Flexible Functional Split and Power Control for Energy Harvesting Cloud Radio Access Networks

TL;DR

This paper proposes a flexible functional split and power control strategy for energy harvesting cloud radio access networks, optimizing throughput under energy and fronthaul constraints, with a novel online policy that adapts to energy randomness.

Contribution

It introduces a joint optimization framework for functional split modes and power control in renewable-powered C-RAN, including offline analysis and a practical online heuristic policy.

Findings

Flexible functional split significantly improves throughput.

The heuristic online policy performs close to the optimal.

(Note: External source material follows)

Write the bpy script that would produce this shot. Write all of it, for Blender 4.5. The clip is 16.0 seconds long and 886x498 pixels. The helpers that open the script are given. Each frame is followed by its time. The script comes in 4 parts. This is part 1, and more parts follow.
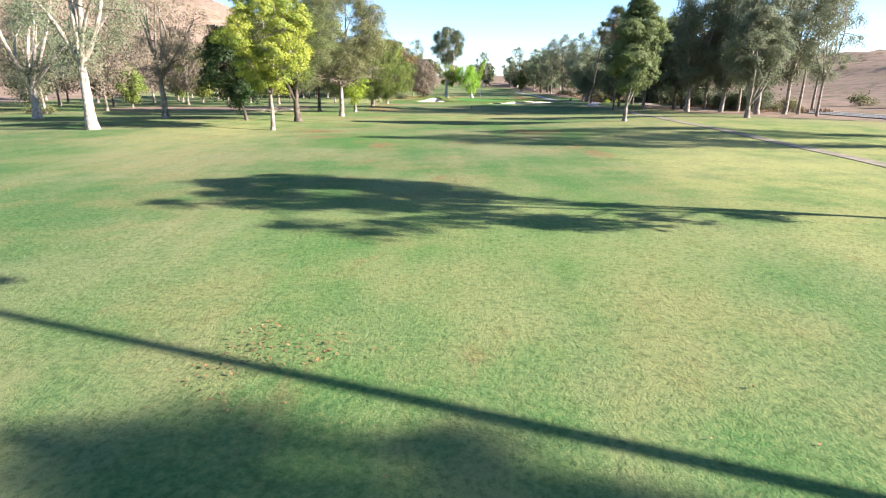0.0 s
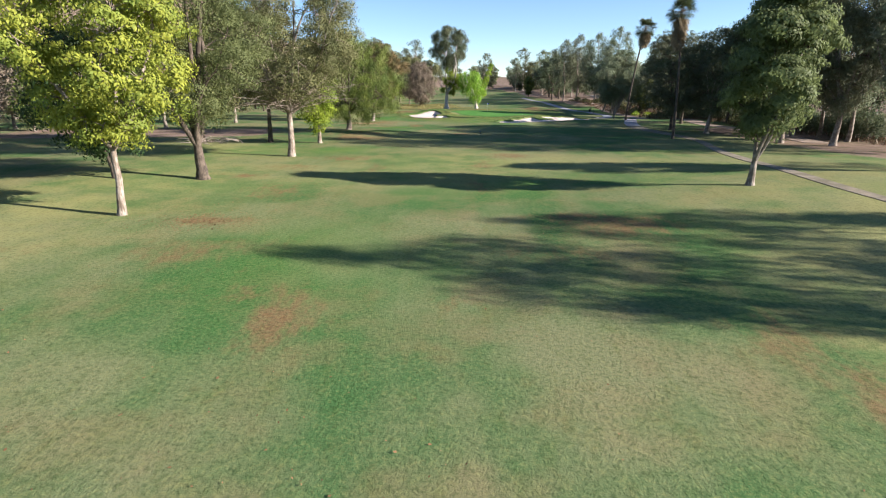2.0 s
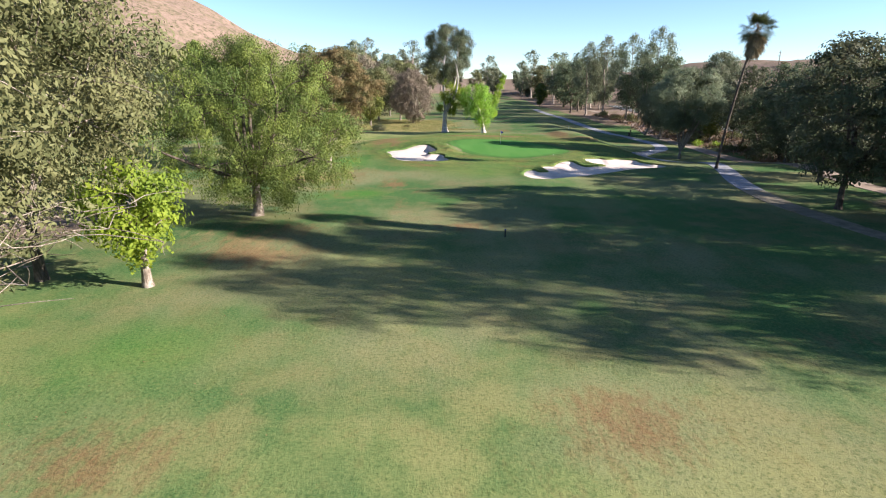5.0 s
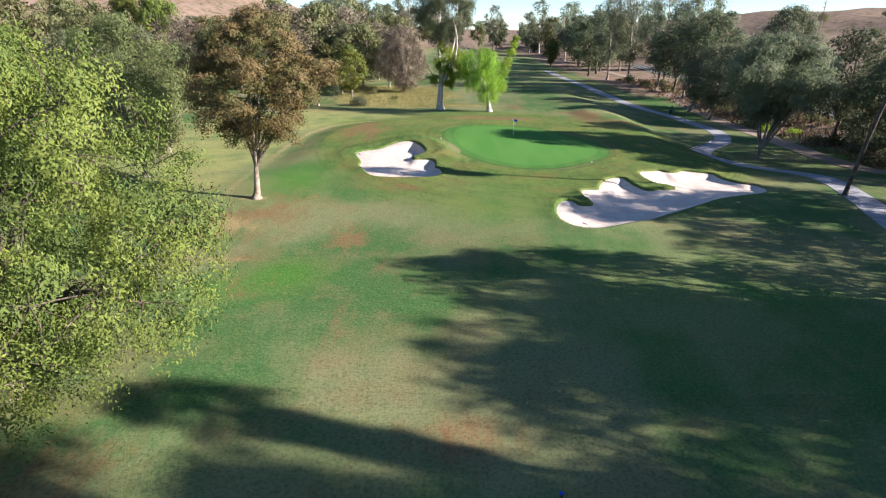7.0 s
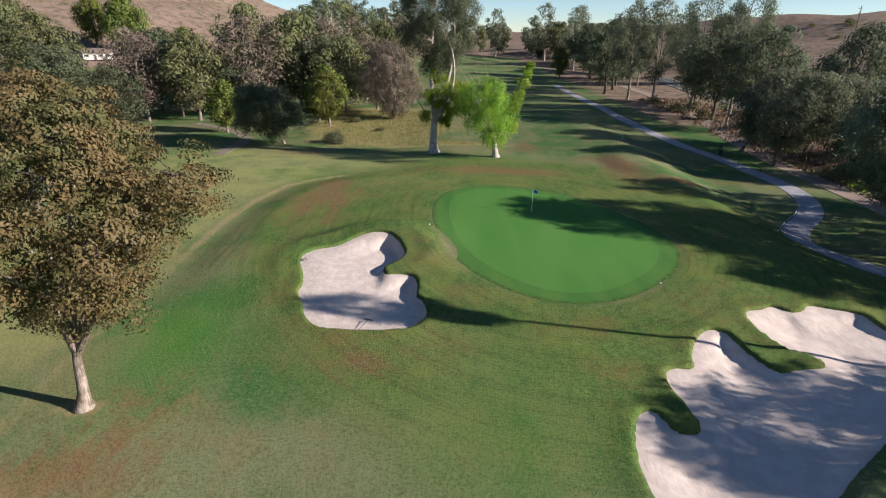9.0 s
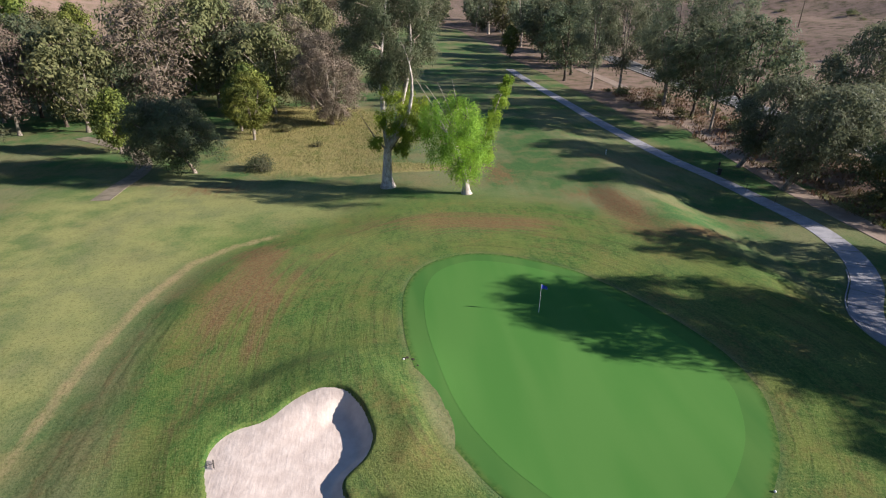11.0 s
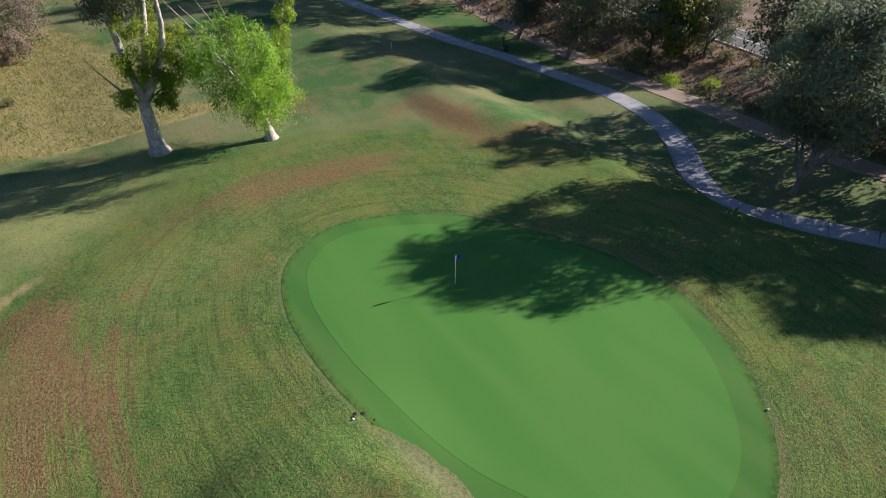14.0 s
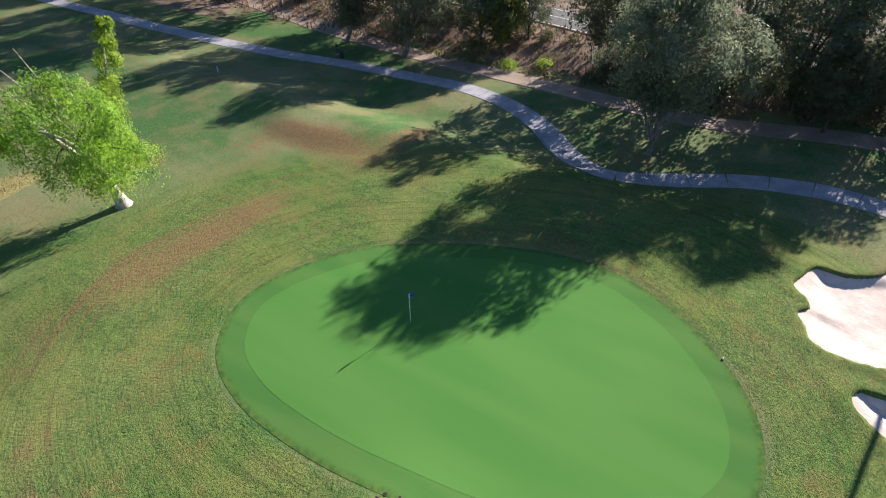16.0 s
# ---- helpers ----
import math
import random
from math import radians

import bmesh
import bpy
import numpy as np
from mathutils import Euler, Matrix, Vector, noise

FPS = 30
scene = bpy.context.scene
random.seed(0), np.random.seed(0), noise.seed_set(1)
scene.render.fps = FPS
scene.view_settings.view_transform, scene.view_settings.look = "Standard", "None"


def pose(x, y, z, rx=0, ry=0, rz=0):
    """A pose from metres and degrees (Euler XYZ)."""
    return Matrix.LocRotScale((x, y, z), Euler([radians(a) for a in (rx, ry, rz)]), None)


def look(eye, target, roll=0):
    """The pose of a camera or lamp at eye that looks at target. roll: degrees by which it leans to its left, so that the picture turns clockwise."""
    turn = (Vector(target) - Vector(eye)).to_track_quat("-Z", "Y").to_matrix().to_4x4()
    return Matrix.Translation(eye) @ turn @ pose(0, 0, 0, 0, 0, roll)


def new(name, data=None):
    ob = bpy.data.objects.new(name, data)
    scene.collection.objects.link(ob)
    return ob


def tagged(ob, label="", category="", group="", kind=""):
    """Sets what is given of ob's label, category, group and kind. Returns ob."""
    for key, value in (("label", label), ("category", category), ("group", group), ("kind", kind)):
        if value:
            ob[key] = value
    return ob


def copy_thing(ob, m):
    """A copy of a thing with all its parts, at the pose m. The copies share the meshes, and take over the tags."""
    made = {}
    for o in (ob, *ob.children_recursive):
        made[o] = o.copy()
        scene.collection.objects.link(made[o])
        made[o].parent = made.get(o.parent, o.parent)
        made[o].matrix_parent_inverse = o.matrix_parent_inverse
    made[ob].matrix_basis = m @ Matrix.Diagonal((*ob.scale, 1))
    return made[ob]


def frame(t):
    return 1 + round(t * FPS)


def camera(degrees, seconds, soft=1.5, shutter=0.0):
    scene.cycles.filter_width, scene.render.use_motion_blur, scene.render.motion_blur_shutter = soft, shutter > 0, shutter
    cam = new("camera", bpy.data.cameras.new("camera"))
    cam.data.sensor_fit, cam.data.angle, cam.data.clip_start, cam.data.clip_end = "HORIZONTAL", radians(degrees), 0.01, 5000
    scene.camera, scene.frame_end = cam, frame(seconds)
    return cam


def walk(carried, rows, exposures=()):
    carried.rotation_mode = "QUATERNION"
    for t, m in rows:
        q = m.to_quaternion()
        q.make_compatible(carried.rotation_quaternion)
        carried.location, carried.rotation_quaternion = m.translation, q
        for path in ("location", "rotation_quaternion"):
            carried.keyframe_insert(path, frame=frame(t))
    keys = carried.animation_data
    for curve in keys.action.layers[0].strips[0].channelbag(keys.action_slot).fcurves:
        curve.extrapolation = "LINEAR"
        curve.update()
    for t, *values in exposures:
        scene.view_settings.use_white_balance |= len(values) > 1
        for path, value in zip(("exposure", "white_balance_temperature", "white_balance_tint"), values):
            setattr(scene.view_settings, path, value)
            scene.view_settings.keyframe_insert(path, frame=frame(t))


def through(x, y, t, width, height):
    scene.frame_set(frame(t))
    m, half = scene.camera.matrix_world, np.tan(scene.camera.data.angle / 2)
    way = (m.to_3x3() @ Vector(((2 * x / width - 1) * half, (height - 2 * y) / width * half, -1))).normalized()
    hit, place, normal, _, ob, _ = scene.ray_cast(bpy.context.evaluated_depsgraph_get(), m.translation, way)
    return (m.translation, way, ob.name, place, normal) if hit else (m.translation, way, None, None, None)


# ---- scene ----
cam = camera(78.5, 16.0, soft=1.15)
METRES, EYE, TILT, LEAN, TURN = 155.0, 4.7, -17.0, 0.0, 0.0
ROWS = [
    (0, 0, 0, 0, 0, 0, -0),
    (0.5, 0.0009, 0.0406, 0.0163, 0.04, 0.01, -0.03),
    (1, 0.0012, 0.082, 0.0334, 0.03, -0.03, -0.06),
    (1.5, 0.0014, 0.1242, 0.0501, 0.05, -0.03, -0.07),
    (2, 0.0017, 0.1665, 0.067, 0.05, -0.03, -0.07),
    (2.5, 0.0024, 0.2078, 0.0837, 0.07, -0.06, -0.11),
    (3, 0.003, 0.2488, 0.1004, 0.05, -0.09, -0.19),
    (3.5, 0.0038, 0.2901, 0.1169, 0.08, -0.06, -0.14),
    (4, 0.0044, 0.3309, 0.1334, 0.06, -0.06, -0.2),
    (4.2, 0.0046, 0.3472, 0.14, 0.052, -0.06, -0.224),
    (6.05, 0.0097, 0.4888, 0.1971, 0.0518, -0.08, -0.4378),
    (6.3, 0.0104, 0.5081, 0.2049, 0.0508, -1.15, -0.4668),
    (6.5, 0.0109, 0.5235, 0.2111, 0.05, -2.21, -0.49),
    (7, 0.0125, 0.5613, 0.2269, 0.1, -4.82, -0.44),
    (7.5, 0.0142, 0.598, 0.2426, 0.12, -4.82, -0.42),
    (8, 0.0157, 0.633, 0.2583, 0.09, -4.82, -0.42),
    (8.5, 0.0169, 0.6667, 0.2739, 0.08, -4.81, -0.41),
    (9, 0.0178, 0.6979, 0.2896, 0.14, -4.85, -0.46),
    (9.2, 0.0182, 0.7104, 0.2959, 0.12, -4.9, -0.46),
    (11.3, 0.0018, 0.8125, 0.3545, -7.6, -10.3, 1.65),
    (11.5, -0.0003, 0.8199, 0.3581, -8.59, -12.33, 1.95),
    (12, -0.0053, 0.8327, 0.3639, -11.62, -16.12, 2.93),
    (12.5, -0.0099, 0.8424, 0.3681, -15.75, -17.77, 4.24),
    (13, -0.0146, 0.8518, 0.3722, -21.68, -19.59, 6.14),
    (13.5, -0.0196, 0.861, 0.3761, -28.17, -21.65, 8.14),
    (14, -0.0239, 0.8699, 0.3803, -34.62, -23.81, 10.06),
    (14.5, -0.0284, 0.8787, 0.3851, -41.35, -25.98, 11.79),
    (15, -0.0321, 0.8869, 0.3898, -46.83, -27.44, 13.07),
    (15.5, -0.0358, 0.896, 0.3949, -52.14, -28.71, 14.19),
    (16, -0.0387, 0.9048, 0.4003, -56.63, -29.88, 14.98),
]
EXPOSURES = [(0.0, 2.3), (0.6, 2.06), (1.0, 1.95), (1.5, 1.71), (2.5, 1.57), (4.0, 1.7), (6.5, 1.73), (8.0, 1.38), (9.0, 0.98), (11.5, 1.19), (13.0, 1.18), (14.0, 1.14), (15.0, 1.4), (16.0, 1.56)]
walk(cam, [(t, pose(0, 0, EYE, TILT, LEAN, TURN) @ pose(METRES * x, METRES * y, METRES * z, 90 + pitch, roll, yaw)) for t, x, y, z, yaw, pitch, roll in ROWS], EXPOSURES)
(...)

Energy harvesting constraints are effectively managed with the proposed approach.

Abstract

Functional split is a promising technique to flexibly balance the processing cost at remote ends and the fronthaul rate in cloud radio access networks (C-RAN). By harvesting renewable energy, remote radio units (RRUs) can save grid power and be flexibly deployed. However, the randomness of energy arrival poses a major design challenge. To maximize the throughput under the average fronthaul rate constraint in C-RAN with renewable powered RRUs, we first study the offline problem of selecting the optimal functional split modes and the corresponding durations, jointly with the transmission power. We find that between successive energy arrivals, at most two functional split modes should be selected. Then the optimal online problem is formulated as an Markov decision process (MDP). To deal with the curse of dimensionality of solving MDP, we further analyze the special case with one instance of energy arrival and two candidate functional split modes as inspired by the offline solution, and then a heuristic online policy is proposed. Numerical results show that with flexible functional split, the throughput can be significantly improved compared with fixed functional split. Also, the proposed heuristic online policy has similar performance with the optimal online one, as validated by simulations.